Broadcom’s Emulex Secure HBA closes this gap with end-to-end encryption, extending protection from the host to the storage array.
Key Feature: Zero Trust Architecture #
The HBA implements Zero Trust principles through hardware-enforced authentication and isolation:
- SPDM (Security Protocol and Data Model): Enables mutual device authentication and trust assessment.
- Silicon Root of Trust: Validates firmware integrity during boot-up, preventing tampering.
- Secure Boot & T10-DIF: Protects against firmware and storage data integrity attacks.
Unlike legacy network models, Zero Trust assumes no implicit trust—requiring continuous identity verification and authorization.
Hardware Acceleration and PQC Integration #
- Lattice/Hash-Based Algorithms: Includes CRYSTALS-Kyber, standardized by NIST for post-quantum protection.
- Hardware Acceleration: Custom ASICs/FPGAs handle encryption workloads, maintaining 32G/64G FC throughput.
- Full Path Coverage: Protects the entire I/O path—not just switch-to-switch links.
This design achieves quantum resistance without performance loss.
Seamless Integration and Management #
Broadcom prioritizes backward compatibility and ease of deployment:
- Drop-in replacement for existing HBAs—no SAN redesign needed.
- Dynamic, session-based key management integrated with VMware, Kubernetes, and enterprise orchestration platforms.
- Transparent encryption preserves deduplication and compression, optimizing both security and efficiency.
Compliance with NIST SP 800-193 ensures firmware security and system integrity from boot to runtime.
Market Comparison #
| Vendor/Solution | Encryption Scope | Quantum Resistance | Zero Trust Support | Performance Impact |
|---|---|---|---|---|
| Broadcom Emulex Secure | HBA-to-Storage End-to-End | PQC Algorithms Supported | SPDM + Silicon Root of Trust | Hardware Offload, No Loss |
| Cisco MDS 9000 | Inter-Switch (FC-SP Only) | Not Supported | Partial Authentication | CPU Dependent, Reduced Throughput |
| Marvell QLogic | Endpoint Encryption | Not Supported | Hardware Root of Trust | Partial Hardware Acceleration |
Differentiators #
- Broadcom integrates PQC and Zero Trust directly into HBA silicon.
- Cisco lacks PQC support and depends on additional encryption gateways.
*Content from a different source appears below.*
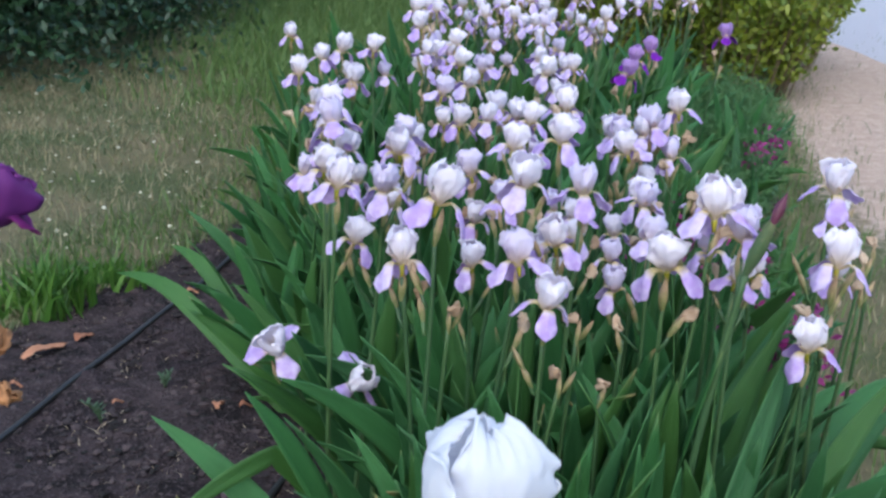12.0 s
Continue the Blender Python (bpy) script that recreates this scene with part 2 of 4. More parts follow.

- Marvell offers limited endpoint encryption without quantum resistance.
Business and Regulatory Implications #
Corporate Procurement Priorities #
- Regulatory Compliance: Enterprises in finance and defense must adopt CNSA 2.0/NIS2-compliant HBAs by 2025.
- Lower TCO: Hardware encryption reduces software licensing and operational overhead.
Supply Chain Assurance #
- Silicon Root of Trust boosts supply chain transparency.
- Mitigates geopolitical risks tied to chip origin and firmware integrity.
Technology Outlook and Challenges #
Technical Hurdles #
- Algorithm Evolution: PQC standards continue to mature, raising potential backward compatibility issues.
- Key Lifecycle Management: Large-scale SANs require new automation tools for secure key orchestration.
Global Policy and Ecosystem Trends #
- Export controls on PQC tech may lead to regional cryptographic ecosystems.
- The EU encourages open-source collaboration through DORA and related frameworks.
Long-Term Developments #
- Quantum Security as a Service (QSaaS): Cloud-based PQC HBA offerings.
- Convergence of Compute and Storage: Integration with DPUs for real-time encrypted analytics.
Conclusion: A Quantum Leap for Data Security #
The Broadcom Emulex Secure HBA redefines data protection at the hardware layer, moving from passive defense to proactive quantum resistance.
By merging Post-Quantum Cryptography with Zero Trust, Broadcom delivers a secure, standards-compliant, and performance-optimized storage solution.
This advancement not only strengthens enterprise resilience today but sets the foundation for quantum-era data center security, where control over hardware-level encryption standards could shape the next generation of global IT infrastructure.